More importantly, however, is that the DCCC is glossing over the part where "President Obama won a majority of the vote across the district in 2008 (51.9 percent of the vote) and again in 2012 (50.7 percent)," and how in 2010 "Sink received 51.1 percent of the vote in FL-13 despite losing statewide to Rick Scott." That's from a 2013 DCCC memo in which these facts were not overlooked, which was surfaced in timely fashion by Dave Weigel, who also provides some handy-dandy maps that put the erosion in rather stark relief.

In short, this is one of the districts that Democrats had more than a dim hope of winning. That they couldn't -- and keep in mind that mere months ago, Sink had commanding leads in the polls -- should be more than a little unnerving ahead of a midterm election in which none of the underlying fundamentals present themselves as advantageous. Jolly's journey from afterthought to victor probably gives a boost to any GOP candidate running far behind their Democratic contender at this point in the race. And it will sap the Democrats of what optimism they may have had. And prior to last night's result, the Democrats' task in 2014 was already, essentially a daunting triage operation to minimize the coming bloodletting as best they can.

Last night's results suggest that there will be no cakewalks, and that Democrats will have to run some very agile campaigns, spend money intelligently, and minimize mistakes just to have a shot at holding serve. (That DCCC Chairman Steve Israel is encouraging Sink to try this again suggests that they are still in the "denial" stage of grief.)

Of course, the sexier narrative to be spun from this special election is whether or not it's an early sign of how Obamacare will play in the midterms. I find it hard to implicate Sink, who never actually cast a vote for Obamacare, for the law's successes or failures. But that likely won't stop some from spinning a Grand Narrative. Over at The Plum Line, Greg Sargent predicts that "the GOP victory will only deepen Republican certainty that their anti-Obamacare message is a sure winner, meaning hundreds and hundreds of millions of anti-Obamacare ads over the next eight months, with the escalation to begin any day now."

Probably! Of course, the truth is that, had Sink prevailed, it's not as if it would have dented the GOP's fondness for using the Affordable Care Act as a midterm election line of attack, either.

If it matters, Jolly himself is of a different mind on the matter, telling Fox News, "This was a local race. I know the national pundits will draw from it what they want, I think we saw some message testing from the national parties, particularly by the Democrats ... but this is about more than Obamacare." Frankly, the fact that Jolly essentially rejected the broad political narrative probably tells you much more about why he succeeded in the special election.
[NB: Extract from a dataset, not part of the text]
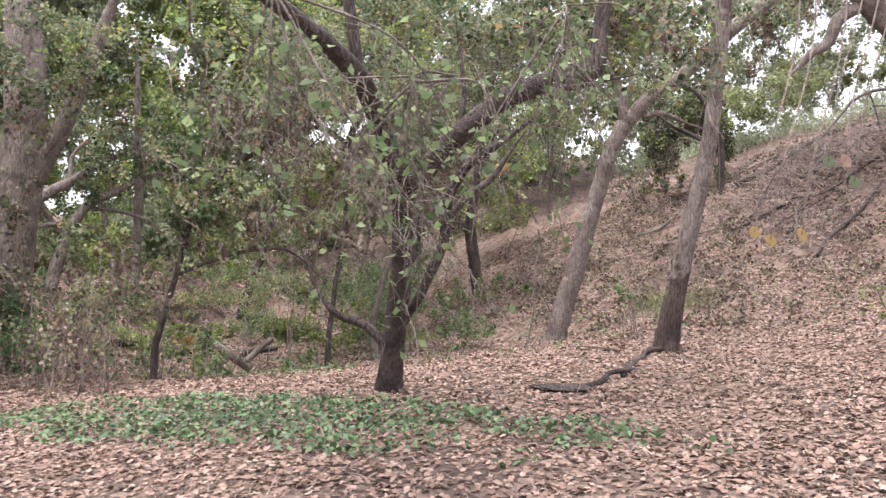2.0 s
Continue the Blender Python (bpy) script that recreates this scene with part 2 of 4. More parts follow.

Meanwhile, Florida GOP consultant Rick Wilson urges some real-keeping:

If this "magical thinking" could lead the GOP down some blind alleys in the midterms, then by the same token any fretting about the issue is a waste of energy for Democrats. After all, what's to be done now about having cast a vote for the Affordable Care Act? Nothing, that's what. Right now, the policy's success or failure depends heavily on getting the right mix of people enrolled on the healthcare exchanges. Either it does and the law succeeds, or it doesn't and the plan collapses.

Even if by some stroke of luck Obamacare is running perfectly come October and a majority of voters heartily approve of it, it may not make any difference. The fundamentals of the coming election just surpass any clever Beltway messaging. When I consider the headwinds Democrats are facing, I think about things like the historical tendency of midterm elections to run against the party holding the White House, the Democrats' typical inability to achieve high turnout in midterms, the way that Democratic voters are massed together in a few urban districts, and then I think, "Wow, isn't that enough?"

To be honest, I'm not even sure Obamacare is going to rate as a factor. I'm sorry I can't co-sign any clever mysticism for you today, but that's me -- being all insistent that electoral fundamentals matter. And if last night's election demonstrates anything, it's that these fundamentals are grim indeed for Democrats, and that issues like turnout and the bunkering of voters in a limited number of districts will persist long after the shouting over Obamacare subsides.